When you ask for change, be prepared to get it.
Learning to be joyful in all seasons and moments.
After recently being in a rear-end hit and run collision, I have found myself looking very cautiously at what I ask for. Sometimes, a miracle requires a major change. Gratitude for being alive. Gratitude for being only minorly injured. Gratitude to have such great insurance. Gratitude that God provides all things. Situations may seem dim, but in the truth of it all there is a beacon of hope and light that you have to look for. You have to focus on the good, and wave goodbye to the bad. I have been praying and have had prayers consistently said for me. God is showing up in all the small ways.
I have been doubting my move to Tennessee for a while. I have felt out of place again, and that I am drifting aimlessly. I am struggling with appreciating things, and I am barely making ends meet. But you would never know it by how I am smiling a lot, how I love being around people. You'd never know I was struggling to keep it all together...

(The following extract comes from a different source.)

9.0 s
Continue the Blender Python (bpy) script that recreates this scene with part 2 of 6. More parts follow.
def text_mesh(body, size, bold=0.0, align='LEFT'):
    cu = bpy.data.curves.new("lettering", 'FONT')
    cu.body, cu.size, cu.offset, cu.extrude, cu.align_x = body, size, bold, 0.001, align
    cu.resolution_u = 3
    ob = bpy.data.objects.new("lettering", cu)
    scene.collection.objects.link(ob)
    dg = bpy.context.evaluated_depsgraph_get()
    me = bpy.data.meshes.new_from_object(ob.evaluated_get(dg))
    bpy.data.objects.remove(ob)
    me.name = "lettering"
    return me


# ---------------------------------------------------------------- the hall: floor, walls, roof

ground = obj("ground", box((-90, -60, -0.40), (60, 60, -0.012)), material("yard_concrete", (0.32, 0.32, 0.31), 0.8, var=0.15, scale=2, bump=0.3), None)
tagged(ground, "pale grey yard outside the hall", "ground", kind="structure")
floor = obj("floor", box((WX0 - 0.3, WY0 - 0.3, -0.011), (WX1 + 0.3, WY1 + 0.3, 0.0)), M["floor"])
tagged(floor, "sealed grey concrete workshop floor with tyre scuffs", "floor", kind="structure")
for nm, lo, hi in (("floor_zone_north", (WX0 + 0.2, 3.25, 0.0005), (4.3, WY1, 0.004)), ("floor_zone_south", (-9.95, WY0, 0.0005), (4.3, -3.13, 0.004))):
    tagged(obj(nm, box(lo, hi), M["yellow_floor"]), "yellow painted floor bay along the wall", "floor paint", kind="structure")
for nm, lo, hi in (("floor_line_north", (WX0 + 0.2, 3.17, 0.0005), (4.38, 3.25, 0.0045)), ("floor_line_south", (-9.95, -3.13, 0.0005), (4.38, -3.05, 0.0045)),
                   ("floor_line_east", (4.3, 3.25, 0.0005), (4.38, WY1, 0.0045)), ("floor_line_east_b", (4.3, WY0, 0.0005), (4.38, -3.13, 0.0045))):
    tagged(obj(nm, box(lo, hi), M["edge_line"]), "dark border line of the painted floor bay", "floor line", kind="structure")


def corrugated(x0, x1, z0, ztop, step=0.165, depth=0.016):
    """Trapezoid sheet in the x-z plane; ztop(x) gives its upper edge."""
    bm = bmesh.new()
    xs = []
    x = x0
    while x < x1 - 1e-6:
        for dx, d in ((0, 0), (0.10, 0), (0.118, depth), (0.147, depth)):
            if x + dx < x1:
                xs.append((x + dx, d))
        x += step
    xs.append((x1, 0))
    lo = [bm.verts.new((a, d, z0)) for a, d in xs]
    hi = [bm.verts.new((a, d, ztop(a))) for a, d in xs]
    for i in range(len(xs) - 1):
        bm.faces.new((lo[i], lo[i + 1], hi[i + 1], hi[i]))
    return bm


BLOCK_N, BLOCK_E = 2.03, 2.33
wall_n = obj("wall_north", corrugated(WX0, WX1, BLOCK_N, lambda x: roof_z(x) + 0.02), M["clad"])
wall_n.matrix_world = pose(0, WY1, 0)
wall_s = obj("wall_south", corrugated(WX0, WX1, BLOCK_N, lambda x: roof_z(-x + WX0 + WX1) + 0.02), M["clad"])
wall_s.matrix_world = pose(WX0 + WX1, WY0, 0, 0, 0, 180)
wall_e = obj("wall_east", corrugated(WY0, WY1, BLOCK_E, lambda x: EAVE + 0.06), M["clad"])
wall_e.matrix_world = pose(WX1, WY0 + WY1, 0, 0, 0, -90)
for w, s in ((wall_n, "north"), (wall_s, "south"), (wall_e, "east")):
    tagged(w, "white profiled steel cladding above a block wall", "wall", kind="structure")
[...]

Well Thursday afternoon it all broke. What can you do with a hit and run incident? What can you do after being rear-ended at a red turning to green light? What recourse do you have but to let things go. No, I am not seriously injured. No, I don't have major whiplash. God literally sheltered me in that accident. My seat flew backwards completely flat, I slammed into the left hand side, as I was the driver in the seat. My car was driven in a curve shape into the other lane facing towards another street. The velocity of the vehicle that hit me was high and it was a heavy SUV. I did manage to force my car into the middle. I couldn't get it to go anywhere else. I was literally trapped. But a good citizen stopped and helped me by calling the police, and stayed with me until they came and my friend arrived to help get home. I've been praying blessings over them, because in this day and age kindness is lacking. I've been very thankful to even have walked away from the crash.

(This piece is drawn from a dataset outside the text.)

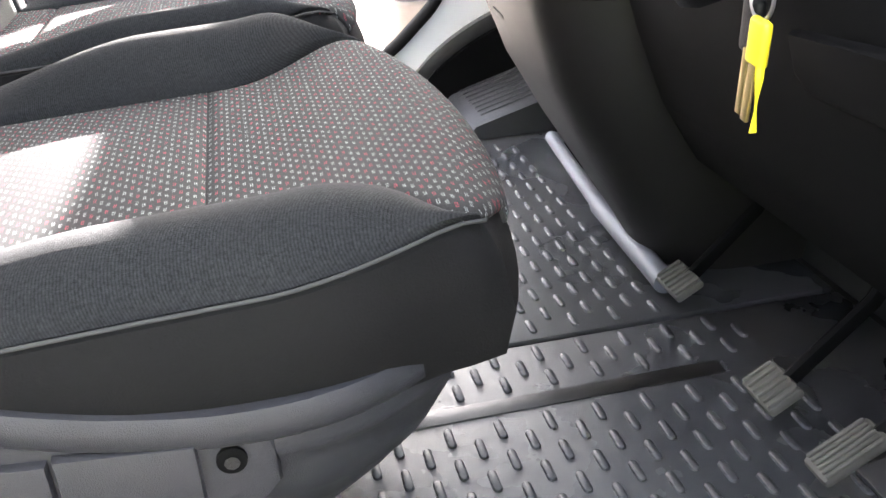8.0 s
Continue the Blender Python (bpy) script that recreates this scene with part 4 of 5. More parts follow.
# ---- doors ----
def build_door(name, label, side):
    """A cab door swung open on its hinges. u runs from the hinge to the lock, v is the height, t points into the cab when shut."""
    ang = radians(78.5 if side > 0 else PASS_ANGLE)
    d, nrm = Vector((-math.cos(ang), -math.sin(ang), 0)), Vector((-math.sin(ang), math.cos(ang), 0))
    hinge = Vector((0.90 if side > 0 else 0.93, 0.05, 0))
    bin_up, bin_out = (0.0, 1.0) if side > 0 else (0.12, 1.45)

    def put(u, v, t):
        p = hinge + d * u + nrm * t
        return mirrored((p.x, p.y, v), side)

    door = thing(name, label, "van door", mirrored((0.9, 0.05, 0.4), side), group="cab doors")
    shell = [(0.03, 1.50), (0.02, 1.17), (0.022, 0.93), (0.1, 0.88), (0.2, 0.835), (0.3, 0.765), (0.345, 0.66), (0.362, 0.5), (0.375, 0.36), (0.41, 0.345), (0.9, 0.35), (0.935, 0.37), (0.96, 0.6), (1.01, 0.9), (1.025, 1.2), (1.02, 1.42), (0.86, 1.39), (0.45, 1.31), (0.4, 1.25), (0.2, 1.215), (0.095, 1.235), (0.075, 1.36), (0.075, 1.5)]
    bm = bmesh.new()
    slab(bm, shell, put, -0.045, 0.03, bev=0.012, seg=3)
    part("door_shell", bm, "jamb", door, "white painted pressed-steel door shell")
    bm = bmesh.new()
    skin = [(u + (0.012 if u > 0.5 else -0.012), v + (-0.014 if v < 0.7 else 0)) for u, v in shell]
    slab(bm, skin, put, -0.065, -0.045, bev=0.008)
    part("door_skin", bm, "paint", door)
    # pressed swage along the lower shell
    bm = bmesh.new()
    tube(bm, [put(u, v, 0.031) for u, v in [(p.x, p.y) for p in spline([(0.43, 0.40, 0), (0.6, 0.385, 0), (0.85, 0.39, 0), (0.9, 0.43, 0), (0.925, 0.62, 0), (0.965, 0.9, 0), (0.975, 1.1, 0)], 5)]], 0.012, 8, flat=0.5, up=nrm)
    part("pressed_swage", bm, "jamb", door)
    # window frame
    frame_line = [(0.03, 1.46), (0.05, 1.56), (0.2, 1.78), (0.37, 1.95), (0.47, 2.02), (0.62, 2.055), (0.78, 2.065), (0.93, 2.055), (0.99, 2.0), (1.005, 1.8), (1.01, 1.6), (1.015, 1.4)]
    bm = bmesh.new()
    outer = [Vector((u, v, 0)) for u, v in frame_line]
    inner = [(0.1, 1.42), (0.13, 1.545), (0.24, 1.73), (0.4, 1.90), (0.475, 1.965), (0.62, 2.015), (0.76, 2.03), (0.885, 2.02), (0.93, 1.975), (0.94, 1.8), (0.92, 1.62), (0.86, 1.4)]
    a, b = spline(outer, 5), spline([(u, v, 0) for u, v in inner], 5)
    rows = [[put(p.x, p.y, -0.03), put(p.x, p.y, 0.022), put(p.x * 0.7 + q.x * 0.3, p.y * 0.7 + q.y * 0.3, 0.03), put(q.x, q.y, 0.018), put(q.x, q.y, -0.03)] for p, q in zip(a, b)]
    loft(bm, rows)
    frame_ob = part("window_frame", bm, "jamb", door, "white window frame")
    bm = bmesh.new()
    glass_line = [(0.455, 1.36), (0.468, 1.7), (0.486, 1.975), (0.62, 2.01), (0.76, 2.025), (0.885, 2.013), (0.915, 1.98), (0.925, 1.8), (0.905, 1.62), (0.84, 1.42)]
    tube(bm, [put(p.x, p.y, 0.016) for p in spline([(u, v, 0) for u, v in glass_line], 6)], 0.0135, 8, up=nrm)
    part("glass_run", bm, "rubber", frame_ob, "black rubber glass channel")
    bm = bmesh.new()
    slab(bm, [(0.395, 1.3), (0.415, 1.9), (0.44, 1.98), (0.478, 1.985), (0.46, 1.7), (0.445, 1.3)], put, -0.025, 0.012, bev=0.006)
    part("quarter_divider", bm, "jamb", frame_ob)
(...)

However, like all major incidents there is a period of emotional turbulence. I have had the highs of thankfulness mixed with the lows of anxiety and fear. I have had the laughs and kindness shared with strangers, kindness of friends willing to help me out, and the prayers of a church family that have covered me. I have had my family praying long distance, and the snuggles of my puppy dog. But I've been on the phone long hours, and the longer the hours the more weary I grew. I have sat in the ER room just to make sure I was more severely injured than I thought. Often people are not understanding with car wrecks. Some folks can bounce back in less than a few hours, other's have an emotional toll that takes longer to heal, and others are damaged in many other ways. Something like this is considered a traumatic event. Trauma effects us all differently. Residual effects can be long term. In a world that wants people immediately better, that is a hard thing to cope with. More sympathy, not empathy, is needed. More kindness and love, and more genuine care and understanding. But taking the time to heal yourself, and deal with your own trauma is more important than worrying about how others deal with it. This is a lesson I learned.
So, I stay thankful for the woman and her boyfriend who stopped. For my coworkers who showered me with concern and compassion. For my friends who supported me in prayer, resources, and time Friday. For my family who was grateful and prayerful out in Washington, after they've been hit with floods. For my neighbors who care. For the fact I have a great church that supports me in prayer and wisdom. For the many blessings that have come despite the dire circumstances.
When you're challenged to let go, realize this...
It will be unexpected.
It will be God's timing and provision.
Expect the un expected.
And reap the rewards of faithfulness.